US exchanges will close early on Thursday for the Christmas holiday and reopen on Dec. 28.
GeoPark has struck an oil sales deal with Trafigura worth $100million.
The funding agreement will see GeoPark sell and deliver to Trafigura a portion of its Colombian crude oil production.
Transocean said the stock exchange in Switzerland has approved the company's application to delist its shares.
The company, which yesterday announced a contract win with Faroe Petroleum, said the SIX delisting will come into affect from the end of March next year.
A US oil and gas producer has filed for Chapter 11 bankruptcy protection as the low oil price continues.
Magnum Hunter said it expects to emerge from bankruptcy in April next year.
Front end engineering specialist Xodus cited “challenging” market conditions as it reported an £18.5million pre-tax loss in last year.
The Aberdeen and London-based firm was hit by bad debts and wrote off a number of intercompany loans involving some of its international join venture businesses, although turnover rose 12% to £58.6million in 2014.
Morgan Stanley plans on winding down a group that develops and structures North American solar projects as part of a plan to reduce up to 25% of jobs in its fixed income business, according to reports.

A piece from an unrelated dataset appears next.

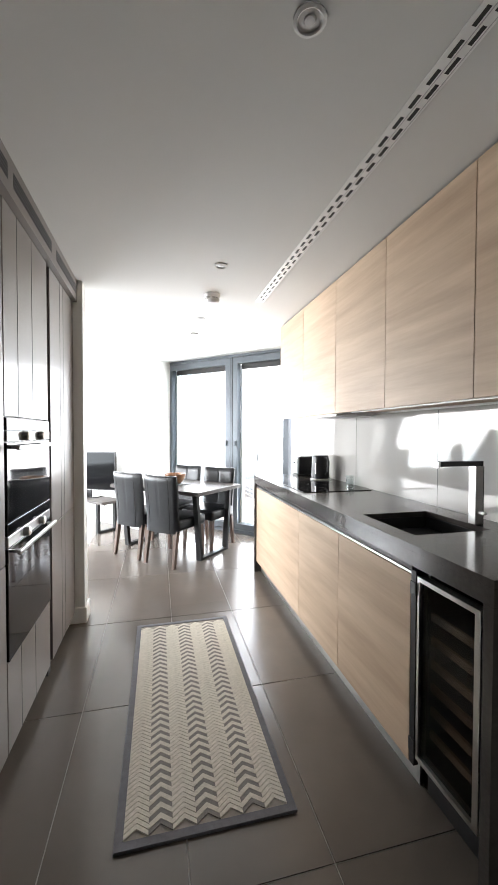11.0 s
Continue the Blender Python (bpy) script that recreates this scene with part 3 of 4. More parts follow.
socket(-1.375, 2.66, 0.435, 0, "white double wall socket with one plug", True)
pier_rz = math.degrees(math.atan2(6.30 - 5.345, 1.47 - 2.335)) + 180
socket(1.98, 5.737, 0.30, pier_rz, "white double wall socket beside the television", True)


# ---- bedroom ----
def wobble(x, y, s, seed=0.0):
    return noise.noise(Vector((x * s, y * s, seed)))


def crease(x, y, cx, cy, size, spokes, phase):
    """Folds of uneven length that run out from a gathered point in the cloth."""
    dx, dy = x - cx, y - cy
    r = math.hypot(dx, dy)
    if r > size * 5:
        return 0.0
    a = math.atan2(dy, dx) + 0.5 * wobble(x, y, 5, phase)
    reach = size * (0.7 + 0.9 * noise.noise(Vector((math.cos(a) * 1.5, math.sin(a) * 1.5, phase))))
    fold = 0.5 + 0.5 * math.cos(spokes * a + phase * 3)
    start = min(1, r / (0.5 * size))
    return fold ** 2 * math.exp(-r / max(0.02, reach)) * start * start * (3 - 2 * start)


def ridge(x, y, ang, freq, seed, stretch=4.0):
    c, s = math.cos(ang), math.sin(ang)
    u, v = (x * c + y * s) * freq, (-x * s + y * c) * freq / stretch
    n = noise.noise(Vector((u + 0.6 * noise.noise(Vector((u * 0.5, v, seed + 9))), v, seed)))
    return (1 - abs(n) * 2.2)


def bed():
    b = thing("double_bed", 0.08, 1.30, 0, 0, "double bed with a grey upholstered headboard and cream valance", "bed")
    # valance with box pleats
    def skirt(u, v):
        per = [(-0.655, 0.94), (-0.655, -0.90), (0.655, -0.90), (0.655, 0.94)]
        ln = [1.84, 1.31, 1.84]
        s = u * sum(ln)
        i = 0
        while i < 2 and s > ln[i]:
            s -= ln[i]
            i += 1
        a, c = Vector(per[i]), Vector(per[i + 1])
        p = a + (c - a) * (s / ln[i])
        n = (Vector((-1, 0)), Vector((0, -1)), Vector((1, 0)))[i]
        drop = 1 - v
        pleat = 0.0
        for k in (0.50, 1.08):
            if i in (0, 2):
                pleat += -0.030 * math.exp(-((s - k * 0.98) / 0.014) ** 2)
            else:
                pleat += -0.030 * math.exp(-((s - k * 0.6) / 0.014) ** 2)
        out = (0.012 + 0.016 * wobble(s * 3, i * 5, 1.4)) * drop + pleat * (0.4 + 0.6 * drop)
        p = p + n * out
        return Vector((p.x, p.y, 0.006 + v * 0.36))
    part("valance", sheet(skirt, 300, 10), VALANCE, b, "cream cotton valance with pleats", True)
    part("base", bx(bmesh.new(), -0.64, 0.64, -0.885, 0.93, 0.05, 0.33, 0.02), VALANCE, b)
    part("mattress", bx(bmesh.new(), -0.66, 0.66, -0.90, 0.94, 0.335, 0.545, 0.05, 4), LINEN, b)
    # headboard: buttoned pad with black piping
    buttons = [(-0.49 + 0.196 * i, 1.03) for i in range(6)] + [(-0.49 + 0.196 * i, 0.80) for i in range(6)]
    def pad(u, v):
        x, z = -0.630 + u * 1.26, 0.30 + v * 0.882
        edge = min(1, min(u, 1 - u) * 1.26 / 0.035) * min(1, min(v, 1 - v) * 0.88 / 0.035)
        d = 0.030 * math.sqrt(max(0, edge))
        for bxx, bz in buttons:
            r2 = (x - bxx) ** 2 + (z - bz) ** 2
            d -= 0.018 * math.exp(-r2 / 0.0007) + 0.012 * math.exp(-r2 / 0.005)
            if abs(z - bz) < 0.12:
                d -= 0.009 * math.exp(-((x - bxx) / 0.011) ** 2) * math.exp(-((z - bz) / 0.10) ** 2)
        return Vector((x, 0.972 - d - 0.0, z))
    part("headboard_pad", sheet(pad, 130, 70), HEADBOARD, b, "charcoal woven fabric headboard", True)
    part("headboard_back", bx(bmesh.new(), -0.632, 0.632, 0.973, 0.998, 0.02, 1.183, 0.004), HEADBOARD, b)
    part("piping", tube([(-0.631, 0.962, 0.35), (-0.631, 0.962, 1.178), (-0.627, 0.962, 1.183), (0.627, 0.962, 1.183), (0.631, 0.962, 1.178), (0.631, 0.962, 0.35)], 0.0055, 8), PIPING, b, "black piping", True)
    for x, z in buttons[:6]:
        part("button", lathe([(0.011, 0.0), (0.009, 0.004), (0.003, 0.006)], 14), HEADBOARD, b, "", True, pose(x, 0.961, z, 90, 0, 0))
    return b


bed()


def cloth_noise(x, y, seed):
    """Smooth gradient noise over arrays, about -1 to 1."""
    rng = np.random.default_rng(int(seed * 10) + 3)
    perm = rng.permutation(256)
    ang = rng.uniform(0, 2 * np.pi, 256)
    xi, yi = np.floor(x).astype(int), np.floor(y).astype(int)
    xf, yf = x - xi, y - yi
    def corner(dx, dy):
        g = ang[perm[(perm[(xi + dx) & 255] + yi + dy) & 255]]
        return np.cos(g) * (xf - dx) + np.sin(g) * (yf - dy)
    sx, sy = xf * xf * xf * (xf * (xf * 6 - 15) + 10), yf * yf * yf * (yf * (yf * 6 - 15) + 10)
    top = corner(0, 0) * (1 - sx) + corner(1, 0) * sx
    low = corner(0, 1) * (1 - sx) + corner(1, 1) * sx
    return 1.4 * (top * (1 - sy) + low * sy)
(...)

The company is reducing its staffing numbers by around 1,200 workers across the globe.
EU antitrust regulators have dropped Shell, BP and Statoil from an investigation into alleged rigging of ethanol benchmarks.
The European Commission said it had, however, opened a formal investigation into the actions of Abengoa, Alcogroup and Lantmannenekfor.
The global oil industry is set to repeat this year’s $200 billion of investment cuts in 2016, raising even more concerns than the current slump in crude prices, according to the chief executive officer of Italy’s Eni SpA.
"What is worrying me is not the price of today; it is what is happening in the industry,” CEO Claudio Descalzi said in an interview with Bloomberg TV from the COP21 climate change conference in Le Bourget, France. “We cut about $200 billion and I think next year we are going to do the same and that can create in the mid term an imbalance between supply and demand."